Non è il calcio, ma è l’evasione fiscale lo sport preferito dagli Italiani. Un malcostume che non si può cancellare del tutto, ma si può contrastare, fino a ridurne in modo significativo gli effetti negativi. Nella lotta all’evasione quasi tutti i paesi europei, e molti altri nel resto del mondo, fanno più di noi Italiani. Questo non vuol dire che dobbiamo rassegnarci, ma al contrario che abbiamo ampi margini di miglioramento.

Tra gli strumenti, il punteggio di lealtà contributiva nelle gare di appalto.

Di che si tratta?

Lo Stato, quando acquista da privati beni e servizi utilizza vari parametri per selezionare i fornitori. Purtroppo, più d’uno è discutibile. Di solito lo Stato sceglie:

  • in base a quanto è grande l’azienda (e a questo proposito si veda l’articolo “Grandi e piccole“);
  • in base al certificato di qualità, che costa moltissimo alle aziende piccole, e quasi nulla alle grandi. E sulla cui efficacia e sul cui schema dei costi sarebbe utile più di un ripensamento.

Questi discutibili parametri non hanno nulla a che vedere con la scelta del migliore, ma hanno l’effetto certo di ridurre la concorrenza, e quindi le possibilità di ottenere qualità migliore e prezzi inferiori.

Di fatto (e perfino in base alle norme), lo Stato non tiene in nessuna considerazione quanto il suo fornitore è leale nei confronti del fisco, cioè di tutti noi (a questo proposito, si leggano i dati incredibili illustrati nell’articolo sulle grandi aziende offshore). Inoltre, lo Stato finge di non sapere che la quasi totalità delle grandi aziende ricorre al subappalto illegale.

Considerato che attraverso i nostri “amministratori della cosa pubblica” compriamo beni e servizi per miliardi di euro, questa linea di condotta ci conviene? Se i “nostri” fornitori (sempre di meno come numero, ma sempre più voraci come tariffe) fanno ampio ricorso all’elusione e all’evasione fiscale, i costi si moltiplicano. Lo Stato infatti si trova a pagare una prima volta per il bene o il servizio effettivamente erogato, una seconda volta perché questo fiume di danaro sparisce nei paradisi fiscali (e quindi non si trasforma in ricchezza per il Paese), una terza volta perché non può avvantaggiarsi da una reale concorrenza tra fornitori.

Tutto questo non finirà finché sarà conveniente evadere ed eludere il fisco, avere lavoratori in nero e ricorrere al subappalto illegale.
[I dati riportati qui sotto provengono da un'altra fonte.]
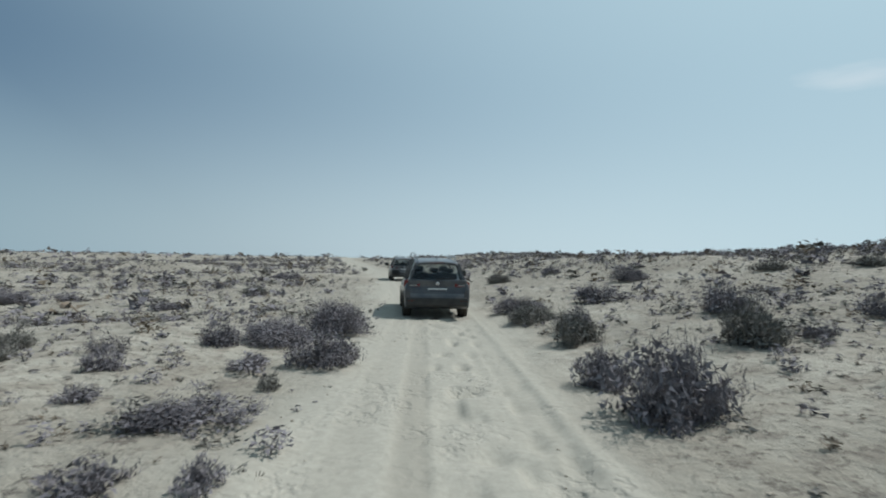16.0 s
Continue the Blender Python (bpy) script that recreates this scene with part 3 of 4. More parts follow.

Sui motivi per cui la nostra classe politica si esprima solo a parole (e non di rado, nemmeno a parole) contro l’evasione fiscale ci si potrebbero scrivere dei trattati. Ma su alcune semplici proposte dovrebbe essere facile concordare:

  1. Si vieti l’accorpamento fittizio dei servizi, quando è finalizzato solo a raggiungere basi d’asta che tengono fuori le piccole aziende;
  2. si vieti l’acquisto di massa di beni, quando questi possono essere forniti solo da grandi distributori (che poi ne moltiplicano per tre quattro volte il prezzo, invece di introdurre sconti, come vediamo succedere quotidiamente);
  3. soprattutto si introduca il punteggio di lealtà contributiva. Un parametro oggettivo e incontrovertibile che, grazie all’ampia informatizzazione del sistema, può essere fornito in tempo reale e senza costi rilevanti dall’Agenzia delle Entrate. Se il fornitore scarica gli utili nei paradisi fiscali, se ha subito sanzioni per aver evaso il fisco, se ha o ha avuto negli ultimi anni lavoratori in nero, ecc. (ovviamente con tutte le garanzie per chi ha provvedimenti in via di definizione) deve ottenere un basso punteggio di lealtà contributiva, e quindi perdere la gara!

In altri termini, si faccia in modo che frodare il fisco non sia conveniente!